Japanese telecommunications and IT giant NEC has begun construction of the first submarine cable to directly link Africa and Latin America.

The company is building the 6,200 km South Atlantic Cable System (SACS) for Angola Cables, a wholesale telecoms operator that focuses on developing the regional market.

SACS is expected to be ready in the middle of 2018. At the moment, all traffic exchanged between Angola and Brazil has to be routed either through Europe or the USA. NEC hopes that the new cable system will increase bandwidth and decrease latency between the two countries, advancing international trade and economic growth on both continents.

New traffic route

The SACS project map
The SACS project map – Wikimedia Commons

Angola Cables was established in 2009 as a joint venture between five national telecommunications companies: Angola Telecom, Unitel, MSTelecom, Movicel and STartel. Its first project was a landing station for the $650 million West Africa Cable System (WACS) which linked South Africa and the UK, and came online in 2012.

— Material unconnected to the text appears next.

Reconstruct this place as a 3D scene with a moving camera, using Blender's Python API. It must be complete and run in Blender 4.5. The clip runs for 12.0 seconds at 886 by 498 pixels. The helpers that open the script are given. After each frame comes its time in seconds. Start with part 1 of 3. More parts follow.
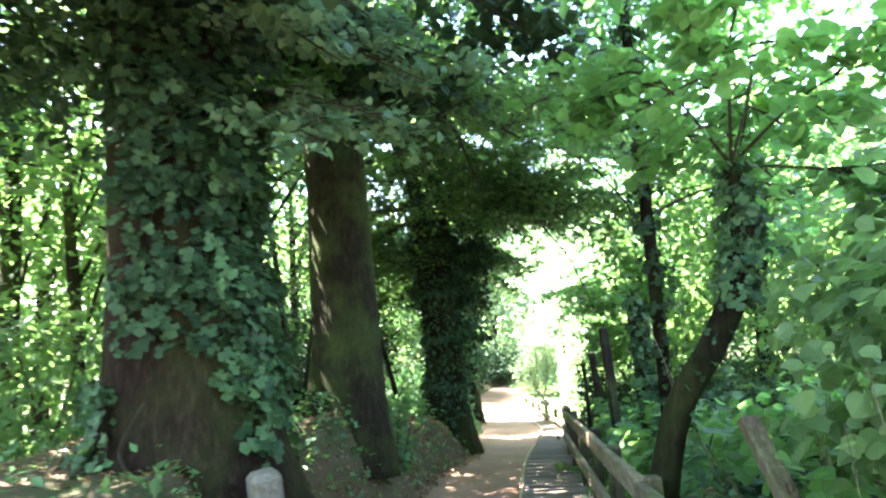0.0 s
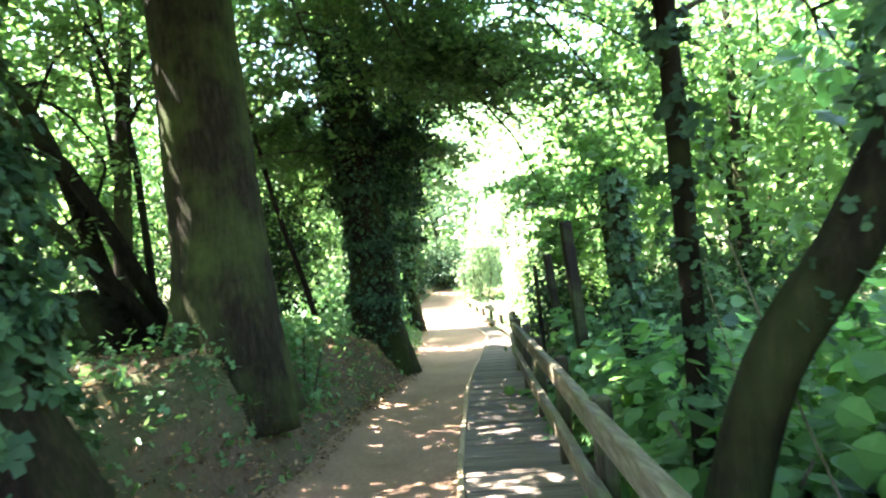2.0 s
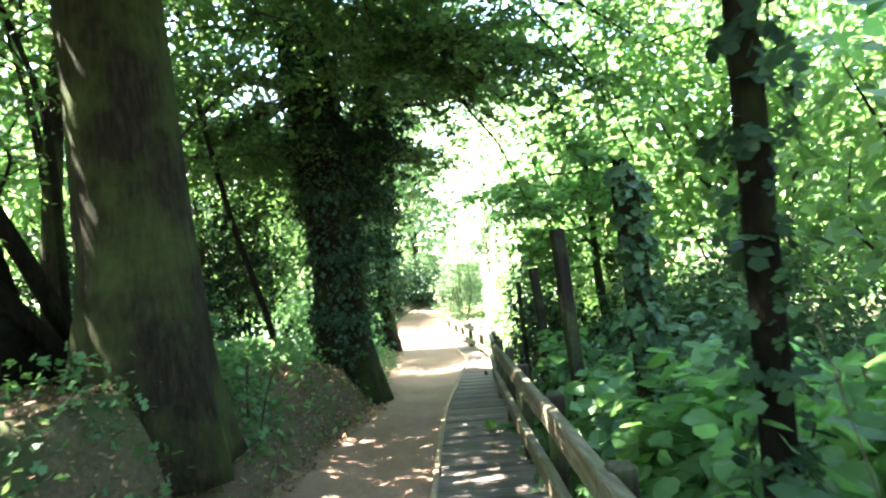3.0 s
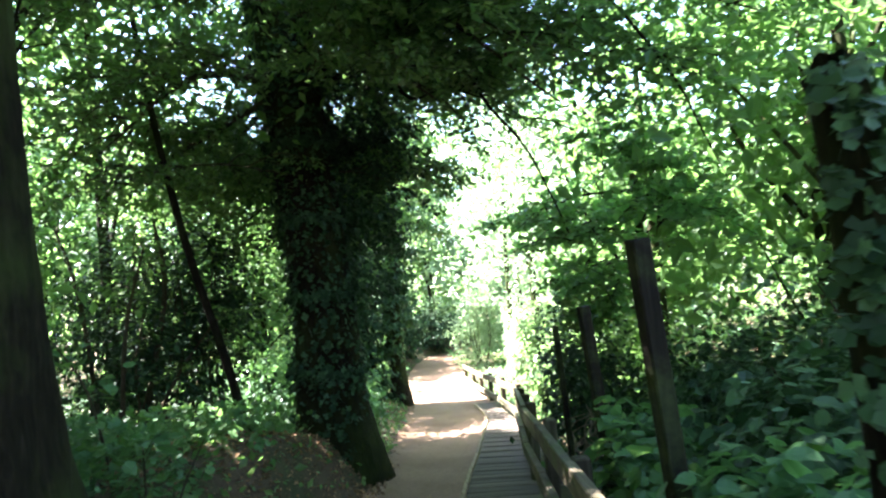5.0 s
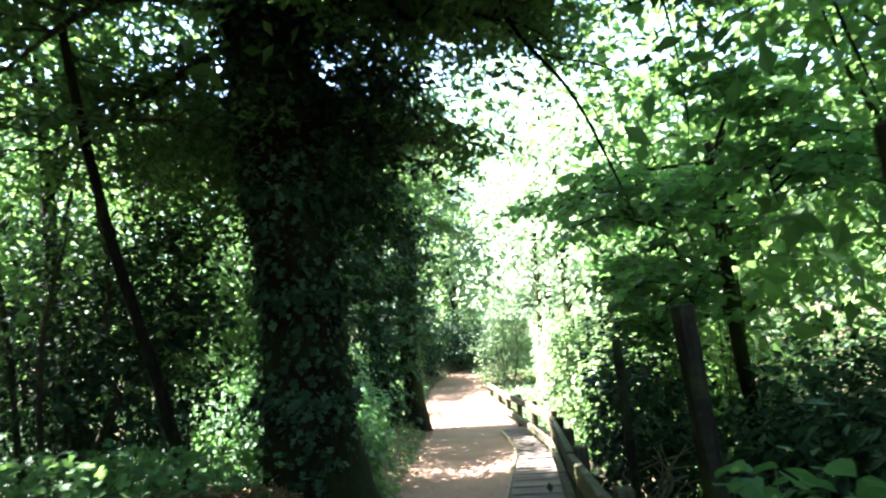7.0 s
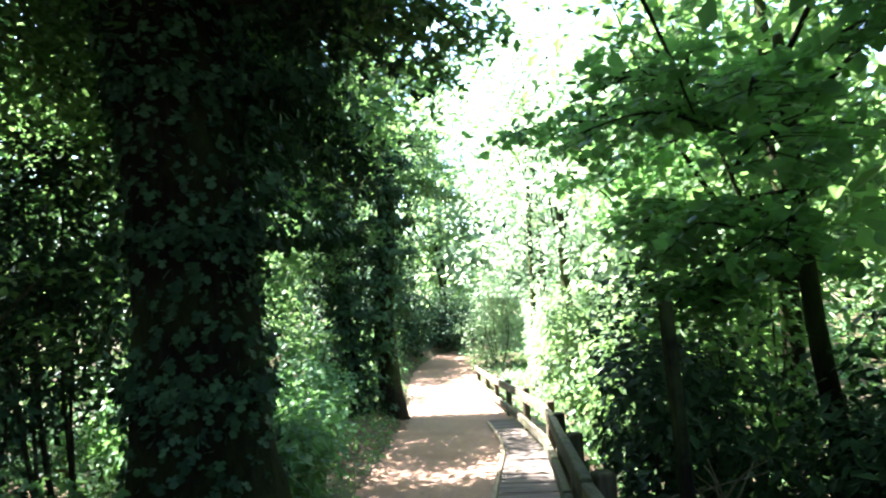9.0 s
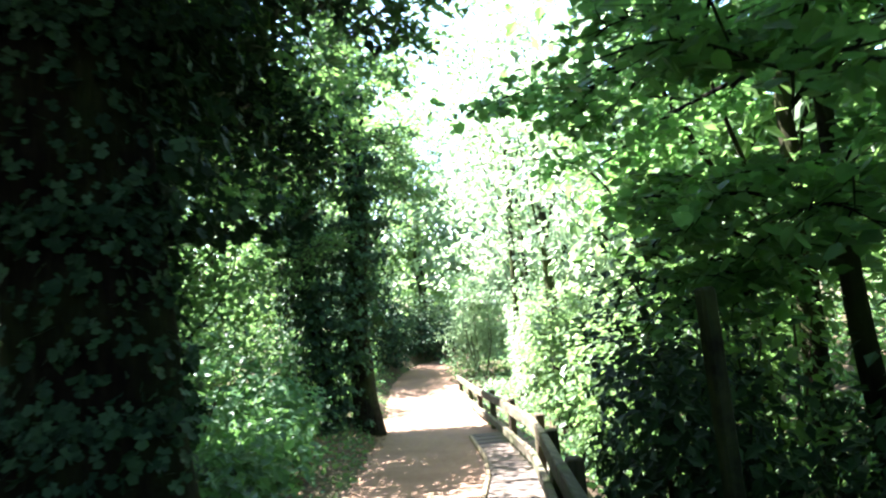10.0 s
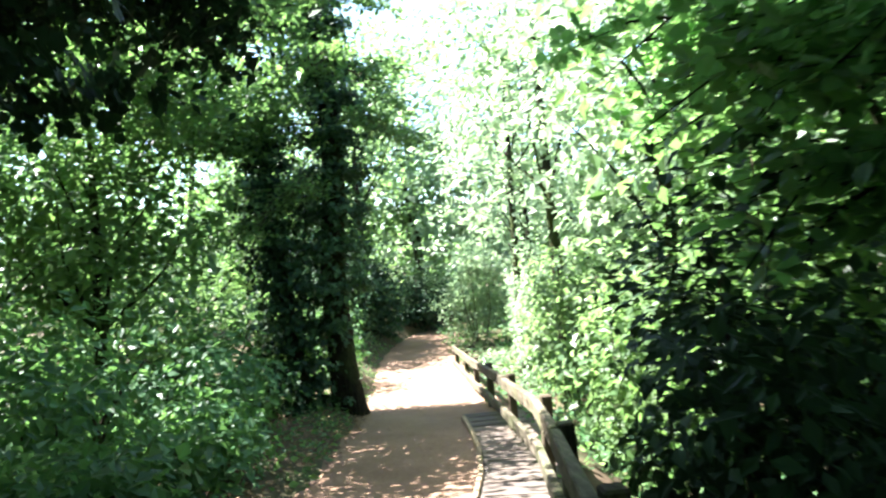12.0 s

NEC, a Japanese conglomerate that makes everything from PCs to military radar systems, has been laying submarine cables for the past 40 years, and has built up considerable expertise in this area.

The SACS project will cost $160 million and connect Luanda in Angola with Fortaleza in Brazil across the floor of the South Atlantic. In the future, the cable system could be linked to another cable, landing in Miami, enabling direct connections between Angola and the USA.

SACS will offer initial capacity of 40Tpbs, transported across four fiber pairs and 100 wavelengths. It will feature Software Defined Networking technologies to help manage the bandwidth.

“Our main objective is to improve the quality of communications between Africa and the Americas, creating a totally new route in the south hemisphere, providing term and peak capacity product offerings and support for the region’s expanding data requirements of today and for tomorrow,” said Antonio Nunes, CEO of Angola Cables.

“SACS will be constructed using state-of-the-art technology, with 100G-coherent design for low latency, reliable delivery for even the most demanding bandwidth needs and direct data center to data center connectivity across the Atlantic.”